The trips of President Marcos Jr. to Indonesia and Singapore, followed by his speech at the 77th UN General Assembly (UNGA) and meeting with President Joe Biden were brilliant coups.
There is nothing like a foreign trip to earn plaudits for a president. The world of diplomacy is eternally more tactful and gracious than local audiences. Even in the United States, where there was a sizeable group of Filipinos that opposed the return of the Marcoses to power, it was easy to drown them out with an audience of Filipino professionals and residents that was more welcoming to the President.
There were serendipitous junctures in the President’s trip. That he was scheduled to speak at the UN on Sept. 21 robbed the local protest movement of its primary target to commemorate the declaration of martial law in 1972.
The trip to Indonesia was a solid move, deflecting speculation away from the President’s revelation of his Big Power leanings—China, Russia, or the United States. Indonesia and Malaysia were historically the closest neighbors of the Philippines, all predominantly Malay states who, at one time, briefly formed Maphilindo, a forerunner of Asean.
Malaysia could not figure in the initial sortie of Mr. Marcos, perhaps in view of the sensitivity of the Malaysians to the uncanny parallelisms between the corruption and fall of former prime minister Najib Razak and his wife Rosmah Mansor and that of the Marcoses. A Marcos visit to Kuala Lumpur would have been risky PR-wise. The recent election of Mr. Marcos to the Philippine presidency was an acute reminder for Malaysians that they should steer their affairs to prevent a similar return of the Najibs to power in the future.
An additional potential irritant in Philippine-Malaysia relations is the recent award by a French arbitration court of close to $15 billion to the heirs of the Sultan of Sulu over the Sabah claim against Malaysia.
The recent salutary moves of Mr. Marcos are a reminder of a hitherto neglected factor—his outward performance of his role as President is patterned after the way Ferdinand Sr. played his role—cloaked with legality, profuse rhetorical appeal to the common good, visible command leadership, and use of tact and diplomacy even in the application of coercive measures.
In other words, Mr. Marcos is an apparent return to presidential normalcy, characterized by a norm of leadership and management behavior that trusts and relies on the professional bureaucracy and gives due course to its established processes, rather than imposing personal preferences and biases roughshod over the advice of the bureaucracy, as Rodrigo Duterte was wont to do during his presidency.
The meticulous and competent preparation for the trips to Indonesia, Singapore, the UNGA, and the incidental meeting with the US president at the UNGA sidelines were the painstaking work of the career and professional bureaucracy and many agencies, of which I would particularly mention the Department of Foreign Affairs.
This exemplary delivery by the bureaucracy helps to counter the initial chilling effect of the resignation of Leocadio Sebastian as agriculture undersecretary and the other SRA board members.

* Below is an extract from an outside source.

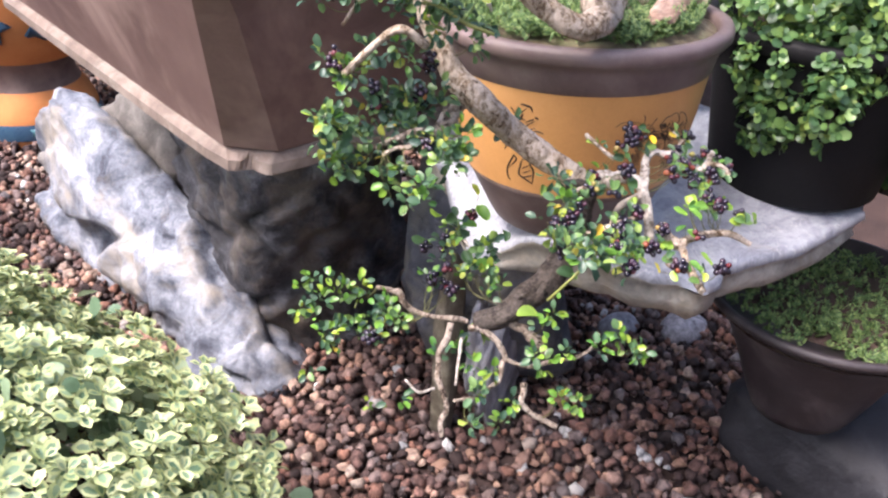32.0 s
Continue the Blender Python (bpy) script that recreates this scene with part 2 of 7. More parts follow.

This affair threatened to kill initiative among bureaucrats lest they also get the “Sebastian treatment.”
Mr. Marcos’ meetings with foreign officials, entrepreneurs, and Filipino communities in his visits established in thick broad strokes the foreign and domestic policies of the Philippines.
The meetings with overseas Filipinos harkened to the campaign style of Mr. Marcos in engaging the Filipino audience, which unfortunately ceased when he became president.
The visit to the UNGA enabled Mr. Marcos to meet with Biden and reestablish important keywords. The Marcos paean to the US as partner, ally, and friend of the Philippines looks like a resumption of the traditionally close relations between the two countries disrupted during the Duterte years. It helps that, obviously, the Marcoses just love New York.
Despite these laudatory signals, there are domestic and external headwinds that Mr. Marcos has to struggle through. His appearance at the UNGA was grotesque to many, his speech sounding like a devilish form of ventriloquism, the son of the world’s infamous dictator elegantly mouthing words like rules-based international order, justice, and human rights.
Mr. Marcos gave a mouthful of policy statements and prescriptions for governments. It is his task now to make a backward integration and ensure that his government dutifully honors these.